June 01, 2007

Carey Whitehead

Community Development Law Center, Portland, OR
2007

Community Development Law Center, Portland, OR

With the generous support of Lewis and Clark’s Public Interest Law Project, I spent my summer as a 2007 Public Interest Law Clerk at the Community Development Law Center (CDLC). This model organization is one of only a handful of its kind nation-wide. Expertise in pro-active planning policies allows CDLC to provide quality legal support to its clients while consistently incorporating industry-wide best-practices and strategies that further shared goals in the affordable housing industry. Likewise, the organization develops cutting-edge planning policies that reflect the practical legal realities underlying complex transactions and the limited resources of the nonprofit community.

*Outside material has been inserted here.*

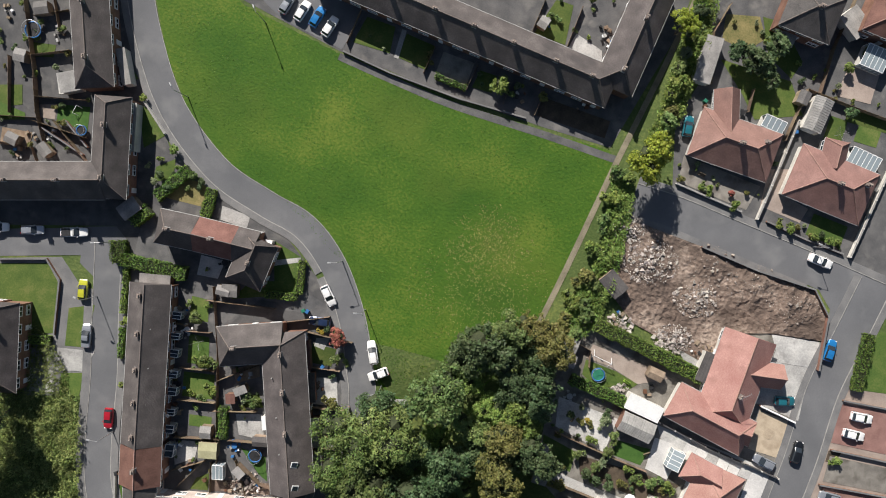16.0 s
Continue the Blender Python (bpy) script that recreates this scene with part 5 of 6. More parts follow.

As a leader on affordable housing issues, CDLC offered me an unmatched opportunity to work under the expertise and direction of its legal and planning staff. Because CDLC’s clients are nonprofit affordable housing organizations, I was assigned projects that provided me with legal experience geared towards learning allowable limits of the operation and development of a healthy nonprofit organization—an invaluable opportunity for a student who is committed to serving the public interest. In that vein, my tasks included drafting and amending articles of incorporation, bylaws, or fiscal sponsorship arrangements; researching nonprofit limits on lobbying and prohibition on political involvement; and structuring affordable housing projects to fall within IRS guidelines for charitable activities. Perhaps as important was the opportunity this summer clerkship provided to learn about the CDLC model for sustaining an organization that provides these legal services at a substantially reduced rate. Knowledge of this business structure will help me better serve nonprofits later in my career.

My major project at CDLC related to statewide affordable housing preservation. As the value of land increases, owners of manufactured home parks have greater incentives to sell the land for other uses. This leaves the community with fewer affordable housing units and displaces residents who often have little or no capital to make a housing transition. This summer, I helped complete a white paper that focused on opportunities for manufactured home park residents to collectively purchase their parks from the current park owners through various mechanisms. Resident-owned parks not only maintain the current stock of affordable housing, but benefit everyone by adding to community stability. In addition to substantially contributing to a white paper survey of options for preservation of these parks, I helped complete a series of model documents for use in Oregon in future resident purchase projects using a nonprofit mutual benefit cooperative model for collective ownership.

While this project focused on Oregon-based solutions, the knowledge and skills I gained have broad applicability. Almost every state in the nation is faced with similar circumstances. This special project not only helped to further the goals of CDLC and its Oregon-based clients, but will contribute substantially to my ability to draw from the same toolbox when I return to my Virginia home.